My mother asked that I bring her next to the landscapes and gardens showcase at the other end of Burnham Park. We had to pass through Burnham Lake, with rowboats galore and a hideous wooden structure extending from bank to mid-lake, a makeshift stage for some past or future event. Commerce had taken over a wide swath of the park extending from Lake Drive to the athletic bowl, but this was the Market Encounter site, and being shopkeepers ourselves, we could not begrudge those who had put up cheek-by-jowl stalls to eke out a living. What horrified me was the fate of Burnham’s old skating rink, now covered and artificially lighted. This used to be a tree-studded, bright, circular open space where we used to glide or sprint on the old-style four-wheel Winchester roller skates of yore. There also used to be a pergola whose amazing acoustics turned it into an echo chamber of the human voice.
Despite the cramped setting of the botanical and horticultural show, my mother the gardener was in her element. The colorful flowerbeds, the designer gardens with their mini-ponds, fountains and falls, and the stalls selling cuttings, cut flowers and potted plants seemed to renew her as she ambled along, a slightly bent figure aging like a sinewy bonsai tree that has weathered so many storms.
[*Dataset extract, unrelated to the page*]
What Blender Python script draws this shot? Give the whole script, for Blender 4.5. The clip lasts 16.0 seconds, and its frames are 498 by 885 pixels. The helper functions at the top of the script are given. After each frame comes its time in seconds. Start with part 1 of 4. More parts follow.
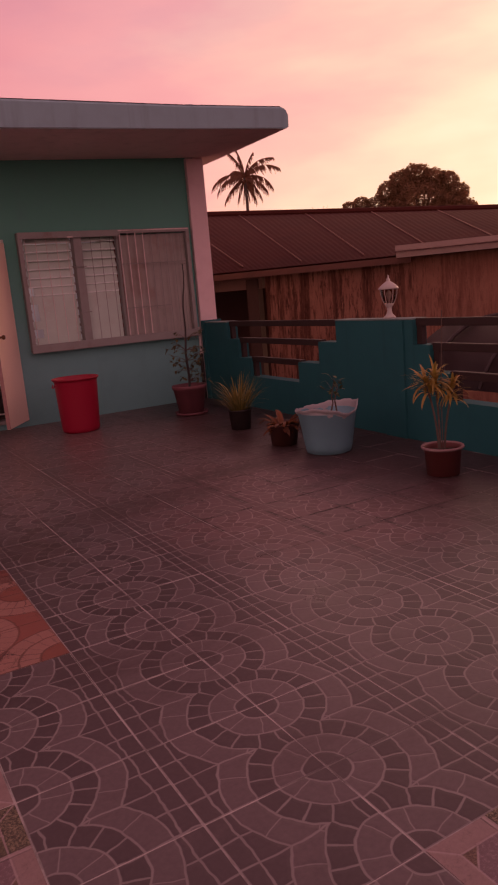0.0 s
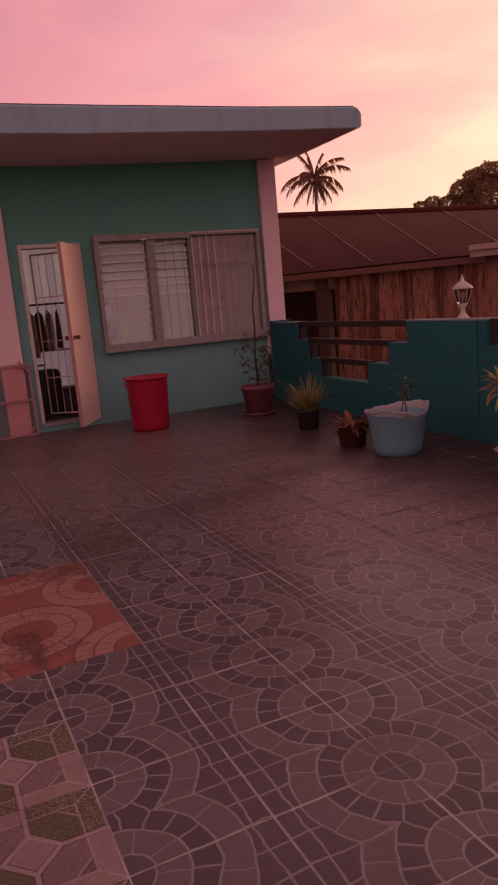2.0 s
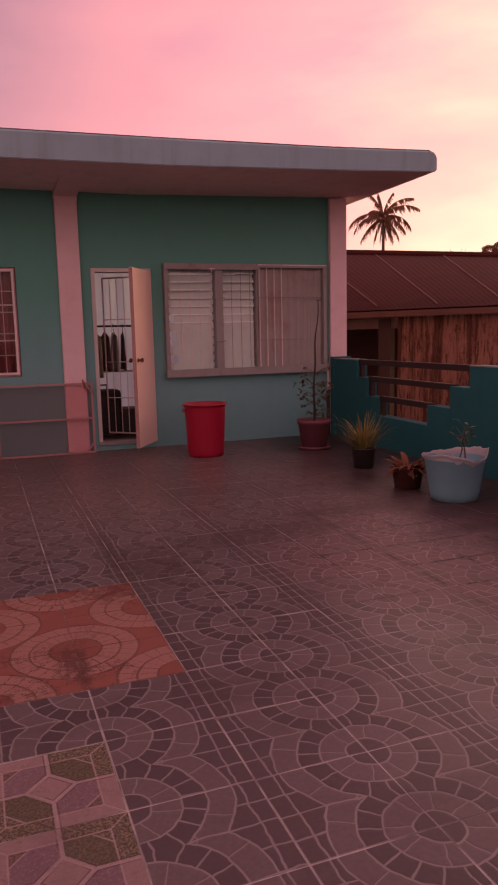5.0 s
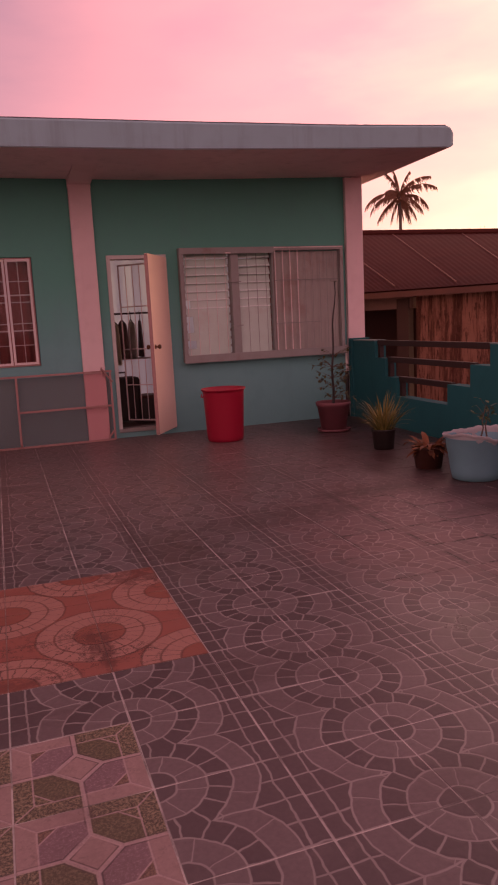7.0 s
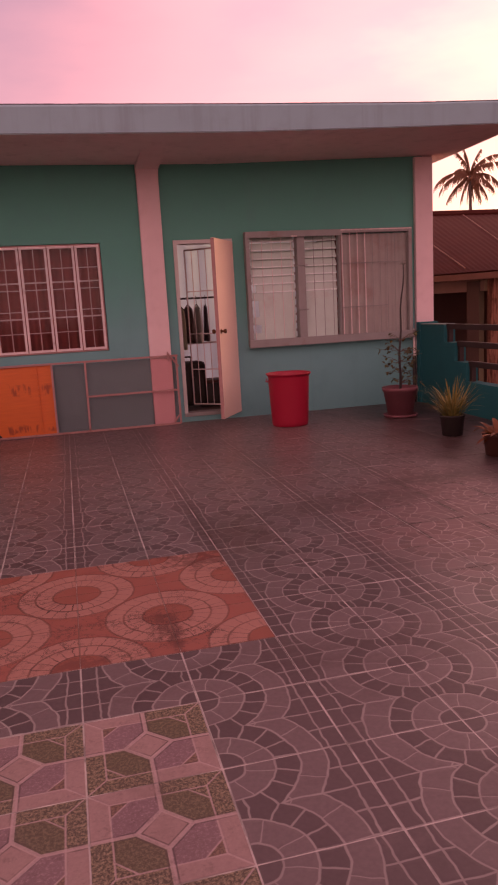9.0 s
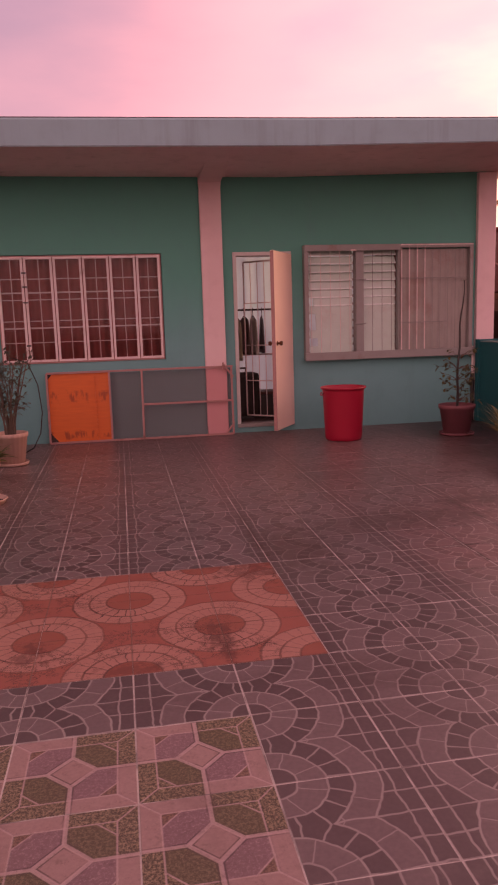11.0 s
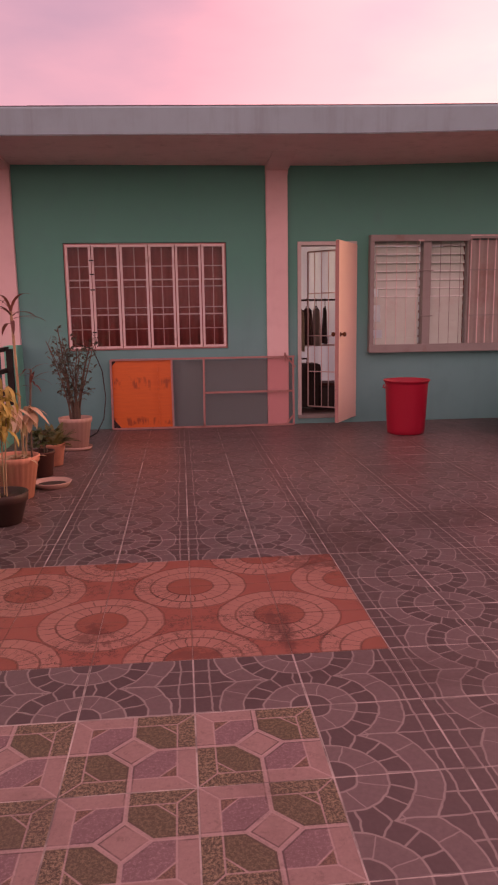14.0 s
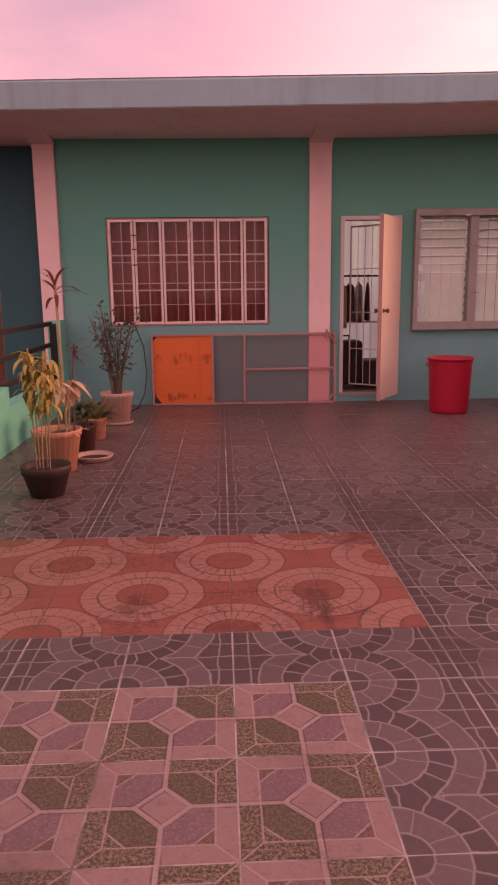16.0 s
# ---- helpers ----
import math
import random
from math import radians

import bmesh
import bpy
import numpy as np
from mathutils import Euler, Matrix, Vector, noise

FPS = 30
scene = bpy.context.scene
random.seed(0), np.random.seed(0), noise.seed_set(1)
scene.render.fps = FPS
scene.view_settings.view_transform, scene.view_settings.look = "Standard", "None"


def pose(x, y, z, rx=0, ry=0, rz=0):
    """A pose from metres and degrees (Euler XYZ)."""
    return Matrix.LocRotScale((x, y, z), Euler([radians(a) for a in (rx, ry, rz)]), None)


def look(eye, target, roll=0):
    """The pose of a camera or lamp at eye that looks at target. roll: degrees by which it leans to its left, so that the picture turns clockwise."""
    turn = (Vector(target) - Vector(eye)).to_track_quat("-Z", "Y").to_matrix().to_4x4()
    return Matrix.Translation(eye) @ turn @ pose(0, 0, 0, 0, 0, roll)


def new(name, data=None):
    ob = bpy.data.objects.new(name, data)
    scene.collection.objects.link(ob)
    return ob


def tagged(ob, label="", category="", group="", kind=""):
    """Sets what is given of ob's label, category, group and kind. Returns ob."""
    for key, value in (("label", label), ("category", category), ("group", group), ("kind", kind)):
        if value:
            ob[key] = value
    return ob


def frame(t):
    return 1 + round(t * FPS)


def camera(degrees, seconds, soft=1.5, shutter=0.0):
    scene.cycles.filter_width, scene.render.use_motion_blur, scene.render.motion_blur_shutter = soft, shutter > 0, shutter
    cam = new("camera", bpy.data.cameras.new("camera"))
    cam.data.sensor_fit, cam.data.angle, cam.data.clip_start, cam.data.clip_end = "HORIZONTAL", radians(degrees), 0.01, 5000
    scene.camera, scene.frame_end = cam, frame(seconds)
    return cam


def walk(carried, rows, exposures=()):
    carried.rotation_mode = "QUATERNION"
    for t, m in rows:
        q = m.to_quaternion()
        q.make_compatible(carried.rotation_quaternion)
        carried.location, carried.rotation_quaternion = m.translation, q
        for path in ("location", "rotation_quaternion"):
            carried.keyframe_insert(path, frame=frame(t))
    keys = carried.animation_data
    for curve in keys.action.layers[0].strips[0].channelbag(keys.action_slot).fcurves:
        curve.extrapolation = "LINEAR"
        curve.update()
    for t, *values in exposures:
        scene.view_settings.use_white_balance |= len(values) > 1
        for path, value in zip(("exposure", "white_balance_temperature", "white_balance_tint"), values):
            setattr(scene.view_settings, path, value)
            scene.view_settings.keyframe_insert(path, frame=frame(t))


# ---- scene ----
cam = camera(38.0, 16.0, soft=2.1)
PATH = [
    (0, (-0.643, -2.754, 1.355), (0.321, -1.048, 0.956), -4.9),
    (0.5, (-0.65, -2.757, 1.346), (0.271, -1.033, 0.921), -5.6),
    (1, (-0.66, -2.763, 1.348), (0.235, -1.023, 0.932), -5.0),
    (1.5, (-0.665, -2.763, 1.348), (0.174, -0.993, 0.944), -5.3),
    (2, (-0.682, -2.763, 1.351), (0.125, -0.973, 0.97), -5.0),
    (2.5, (-0.694, -2.76, 1.356), (0.069, -0.941, 1.025), -4.1),
    (3, (-0.697, -2.765, 1.369), (0.05, -0.933, 1.079), -3.0),
    (3.5, (-0.711, -2.767, 1.375), (0.014, -0.924, 1.098), -2.3),
    (4, (-0.722, -2.753, 1.368), (-0.024, -0.899, 1.094), -0.9),
    (4.2, (-0.729, -2.751, 1.374), (-0.051, -0.891, 1.091), -0.6),
    (6.3, (-0.7, -2.771, 1.369), (0.017, -0.929, 1.065), -2.7),
    (6.5, (-0.706, -2.769, 1.367), (-0.018, -0.918, 1.051), -2.4),
    (7, (-0.709, -2.758, 1.355), (-0.077, -0.889, 1.026), -2.9),
    (7.5, (-0.722, -2.74, 1.351), (-0.146, -0.864, 0.967), -2.8),
    (8, (-0.738, -2.73, 1.347), (-0.236, -0.83, 0.973), -3.0),
    (8.5, (-0.735, -2.726, 1.344), (-0.275, -0.817, 0.961), -3.4),
    (8.7, (-0.729, -2.738, 1.348), (-0.261, -0.83, 0.973), -3.3),
    (10.8, (-0.783, -2.728, 1.359), (-0.433, -0.784, 1.043), -1.5),
    (11, (-0.776, -2.721, 1.354), (-0.44, -0.776, 1.031), -1.8),
    (11.5, (-0.78, -2.718, 1.353), (-0.469, -0.77, 1.027), -1.7),
    (12, (-0.788, -2.714, 1.351), (-0.506, -0.763, 1.008), -1.4),
    (12.5, (-0.795, -2.713, 1.352), (-0.556, -0.757, 1.012), -1.5),
    (13, (-0.799, -2.714, 1.353), (-0.581, -0.755, 1.015), -1.5),
    (13.5, (-0.804, -2.707, 1.349), (-0.602, -0.748, 1.004), -1.4),
    (14, (-0.81, -2.701, 1.344), (-0.63, -0.739, 1.0), -0.9),
    (14.5, (-0.81, -2.701, 1.346), (-0.661, -0.738, 0.992), -0.8),
    (15, (-0.818, -2.699, 1.343), (-0.682, -0.737, 0.981), -0.4),
    (15.5, (-0.823, -2.695, 1.338), (-0.715, -0.736, 0.952), -0.6),
    (16, (-0.822, -2.691, 1.33), (-0.75, -0.733, 0.927), -0.7),
]
walk(cam, [(t, look(eye, target, roll)) for t, eye, target, roll in PATH],
     [(0, -0.82, 7200, 33), (2, -0.79, 7050, 30), (2.5, -0.67, 6950, 28), (3, -0.53, 6900, 26), (4.2, -0.49, 6900, 25), (6.5, -0.47, 6900, 27), (7.2, -0.25, 6850, 25), (8, -0.05, 6900, 23), (11, 0.13, 6900, 20), (14, 0.23, 6930, 19), (16, 0.36, 7000, 17)])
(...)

The final treat of that cultural weekend was an invitation to a critics’ preview of Dulaang UP Baguio’s Sa Kabilang Ibayo, Rommel Rodriguez’s play adaptation of the Bikol epic Ibalon, directed by Dennis Gutierrez, choreographed by Audi Colongon, and set to music by the formidable Carol Bello of world music and Orosman at Zafira fame. That performance by the UPB group should be getting rave reviews in the days to come.